Nell’eurozona, i banksters sono riusciti a compiere il loro capolavoro di banditismo finanziario: socializzare le perdite bancarie attraverso la crisi dei debiti sovrani, provocata ad arte. Il tutto, dietro il paravento di una politica complice, chiamata politica di austerità. La crisi dell’eurozona, in fondo, è tutta qui: quando alcuni colossi bancari europei, in primo luogo tedeschi e francesi, hanno rischiato di fare crack, l’Unione europea, la Bce e il Fmi (la Troika) sono intervenuti per salvarli, usando risorse (cioè tasse) degli Stati sovrani, fatte confluire nell’Esm, il cosiddetto Fondo salva-Stati, in realtà salva-banche. I Paesi più deboli e indebitati, anche per alimentare questo fondo, si sono dovuti svenare e assoggettare a una feroce politica di austerità, che in Europa ha provocato 25 milioni di disoccupati, mentre i banksters non hanno pagato nulla. Anzi.

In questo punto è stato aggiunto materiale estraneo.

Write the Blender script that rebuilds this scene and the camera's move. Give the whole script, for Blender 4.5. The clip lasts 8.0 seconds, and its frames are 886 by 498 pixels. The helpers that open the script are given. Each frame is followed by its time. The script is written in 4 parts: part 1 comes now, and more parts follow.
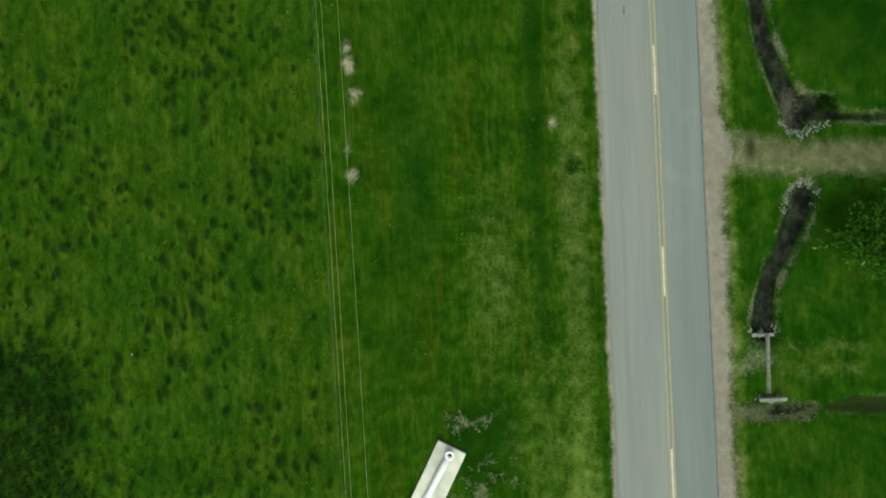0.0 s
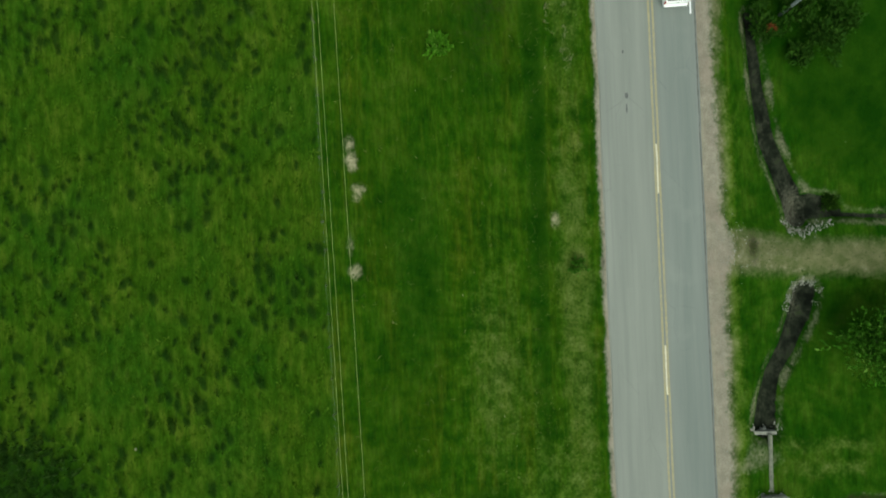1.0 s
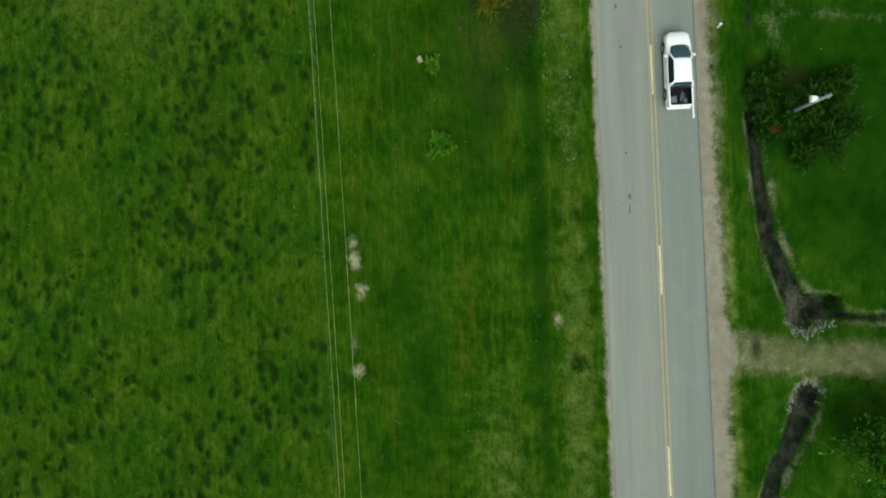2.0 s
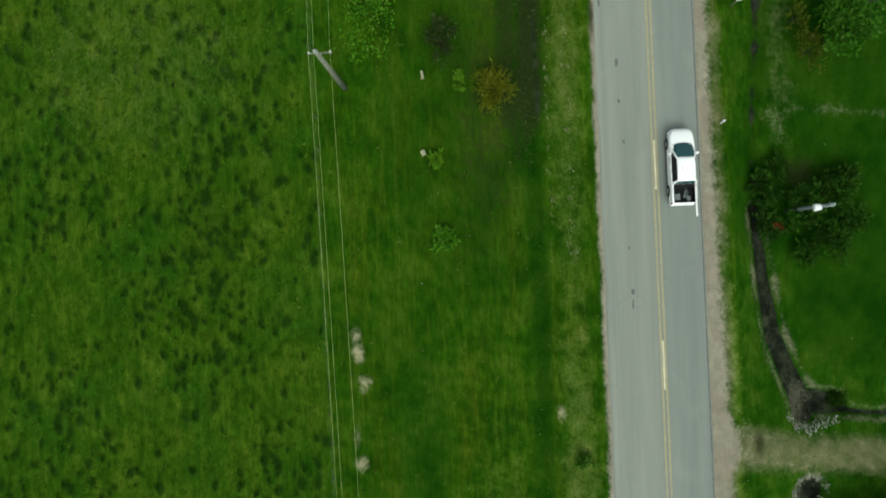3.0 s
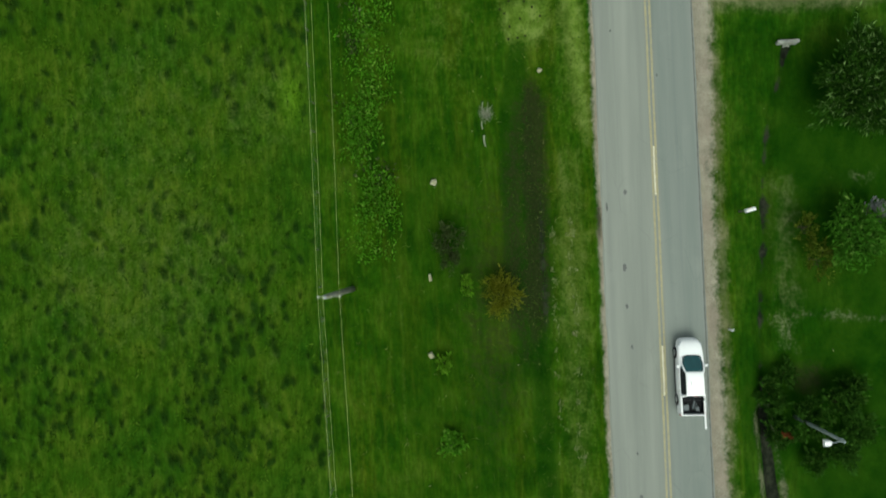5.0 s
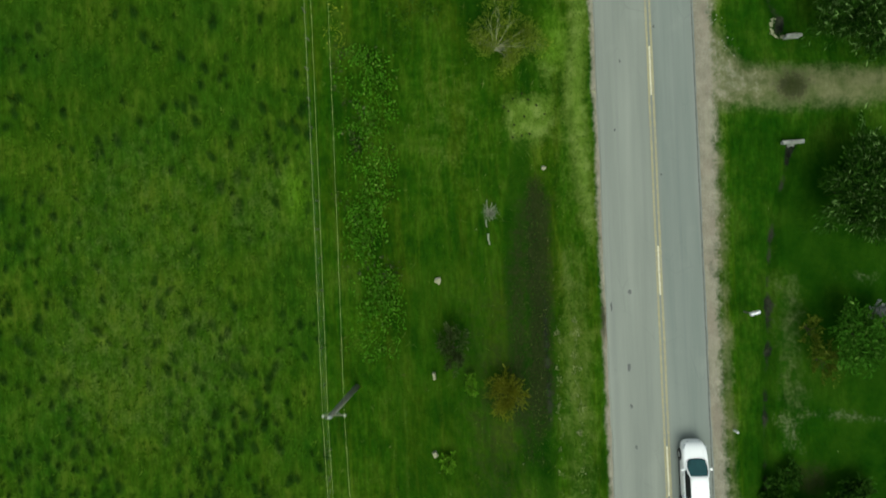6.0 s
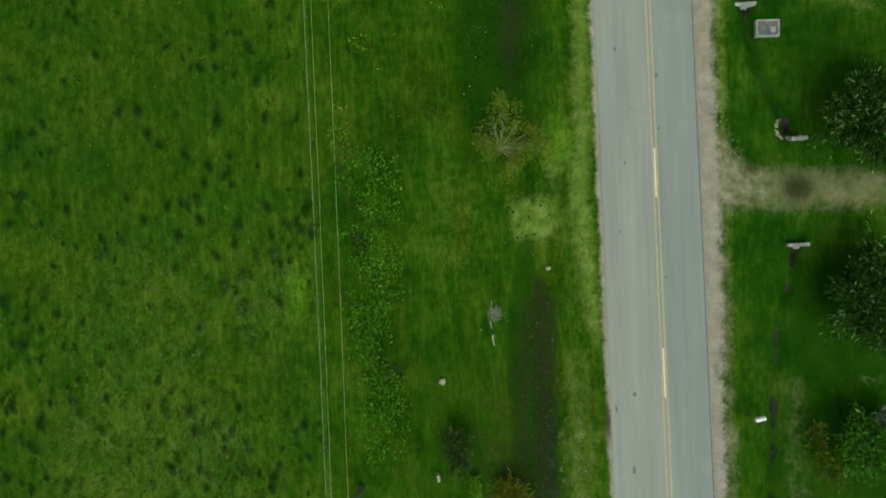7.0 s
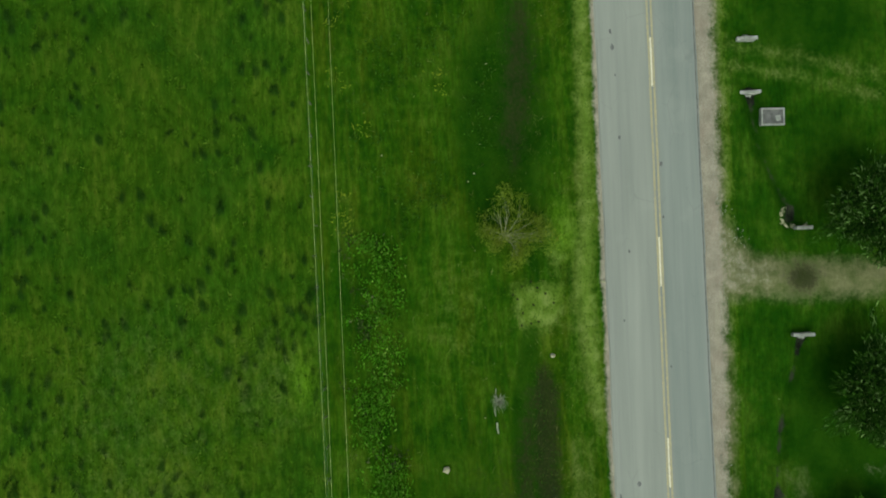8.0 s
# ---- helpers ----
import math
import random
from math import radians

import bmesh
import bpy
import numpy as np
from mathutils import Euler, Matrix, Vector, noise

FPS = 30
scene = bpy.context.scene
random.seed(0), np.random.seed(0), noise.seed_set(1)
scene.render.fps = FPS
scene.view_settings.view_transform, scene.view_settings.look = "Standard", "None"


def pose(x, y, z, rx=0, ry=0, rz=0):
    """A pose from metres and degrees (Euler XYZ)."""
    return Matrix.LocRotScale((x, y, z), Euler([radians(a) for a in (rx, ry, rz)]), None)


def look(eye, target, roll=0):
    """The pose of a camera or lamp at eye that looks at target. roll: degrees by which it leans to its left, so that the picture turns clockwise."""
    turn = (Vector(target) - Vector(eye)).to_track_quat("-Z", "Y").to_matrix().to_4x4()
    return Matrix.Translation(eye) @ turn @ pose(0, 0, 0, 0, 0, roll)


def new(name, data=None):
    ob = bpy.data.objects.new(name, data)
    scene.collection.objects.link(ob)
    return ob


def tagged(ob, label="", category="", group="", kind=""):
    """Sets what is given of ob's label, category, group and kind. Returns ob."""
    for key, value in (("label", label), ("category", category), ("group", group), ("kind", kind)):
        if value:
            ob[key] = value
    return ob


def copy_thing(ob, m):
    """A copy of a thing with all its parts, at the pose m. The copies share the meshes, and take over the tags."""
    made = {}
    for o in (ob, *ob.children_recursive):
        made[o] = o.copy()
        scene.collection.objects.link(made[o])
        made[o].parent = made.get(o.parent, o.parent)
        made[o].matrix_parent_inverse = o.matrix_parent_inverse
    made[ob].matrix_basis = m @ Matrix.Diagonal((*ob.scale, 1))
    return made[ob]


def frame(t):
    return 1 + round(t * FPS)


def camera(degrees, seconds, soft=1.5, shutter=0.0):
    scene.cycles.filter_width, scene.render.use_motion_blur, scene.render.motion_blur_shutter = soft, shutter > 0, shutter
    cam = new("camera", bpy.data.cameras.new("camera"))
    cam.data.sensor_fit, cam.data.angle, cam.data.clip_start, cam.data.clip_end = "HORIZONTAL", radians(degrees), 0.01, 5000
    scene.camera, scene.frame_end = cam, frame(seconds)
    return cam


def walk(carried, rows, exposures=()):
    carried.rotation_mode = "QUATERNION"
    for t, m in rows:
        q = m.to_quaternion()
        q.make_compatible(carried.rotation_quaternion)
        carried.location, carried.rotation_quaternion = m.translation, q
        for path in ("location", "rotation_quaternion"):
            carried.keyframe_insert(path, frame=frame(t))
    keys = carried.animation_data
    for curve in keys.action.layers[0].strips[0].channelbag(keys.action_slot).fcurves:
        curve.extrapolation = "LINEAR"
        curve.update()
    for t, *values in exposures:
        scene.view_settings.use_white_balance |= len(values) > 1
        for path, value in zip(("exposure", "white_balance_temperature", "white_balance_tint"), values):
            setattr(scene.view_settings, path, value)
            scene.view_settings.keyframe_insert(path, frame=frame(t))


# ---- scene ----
cam = camera(72.0, 8.0, soft=1.75, shutter=0.4)
# seconds, eye x y z; the camera hangs level and keeps its bearing all along the flight
TURN = (0.361, 2.771, -92.384)
ROWS = [
    (0.0, -0.252, 11.997, 39.186),
    (0.5, 3.009, 11.961, 39.245),
    (1.0, 6.008, 11.929, 39.297),
    (1.5, 9.240, 11.900, 39.344),
    (2.8, 17.294, 11.845, 39.439),
    (3.0, 18.497, 11.839, 39.451),
    (3.5, 21.787, 11.826, 39.475),
    (4.0, 24.871, 11.817, 39.493),
    (4.5, 28.230, 11.812, 39.506),
    (5.8, 36.780, 11.817, 39.511),
    (6.0, 38.013, 11.820, 39.509),
    (6.5, 41.414, 11.830, 39.499),
    (7.0, 44.546, 11.844, 39.483),
    (7.5, 47.465, 11.862, 39.461),
    (8.0, 50.223, 11.884, 39.433),
]
walk(cam, [(t, pose(x, y, z, *TURN)) for t, x, y, z in ROWS], exposures=[(0.0, 0.2, 6500, -5.0), (8.0, 0.2, 6500, -5.0)])

# ---- light: a bright overcast day ----
SUN_UP, SUN_TURN = 54, 262
world = bpy.data.worlds.new("overcast_sky")
scene.world = world
world.use_nodes = True
wn = world.node_tree
sky = wn.nodes.new("ShaderNodeTexSky")
sky.sky_type = "NISHITA"
sky.sun_disc = False
sky.sun_elevation = radians(SUN_UP)
sky.sun_rotation = radians(SUN_TURN)
sky.dust_density = 4.0
soft_sky = wn.nodes.new("ShaderNodeHueSaturation")
soft_sky.inputs["Saturation"].default_value = 0.35
wn.links.new(sky.outputs[0], soft_sky.inputs["Color"])
wn.links.new(soft_sky.outputs[0], wn.nodes["Background"].inputs["Color"])
wn.nodes["Background"].inputs["Strength"].default_value = 0.145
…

La Grecia ha fatto da cavia. Secondo i dati più recenti della Banca dei regolamenti internazionali (Bri), nel 2009 le banche tedesche avevano accumulato esposizioni rischiose verso i Paesi periferici dell’eurozona (Grecia, Irlanda, Italia, Portogallo e Spagna) per 704 miliardi di dollari, somma superiore al loro capitale sociale. Grazie ai successivi piani di salvataggio europei, le banche tedesche hanno potuto recuperare metà dei crediti a rischio (353 miliardi), gran parte dei quali proprio dalla Grecia, il tutto in soli tre anni (dal 2009 al 2011). Sempre secondo la Bri, dal 2009 la Grecia ha ottenuto 340 miliardi di prestiti ufficiali per ricapitalizzare le banche, restituire i prestiti stranieri, e aiutare il governo a sbarcare il lunario. Ma solo 15 miliardi di questi aiuti sono stati sborsati dalla Germania, che di fatto è riuscita a mettere in sicurezza i conti dei suoi banksters, facendone pagare il conto alla Grecia e agli altri Paesi dell’eurozona, Italia compresa.
Non stupisce quindi che in Germania, tra i banchieri, si stia facendo strada perfino l’ipotesi di tollerare che la Grecia esca dall’euro, complice un’eventuale vittoria di Tsipras. In fondo, in questa partita, hanno già vinto loro, i banksters. Mentre la democrazia, ridotta a una finzione, ha perso.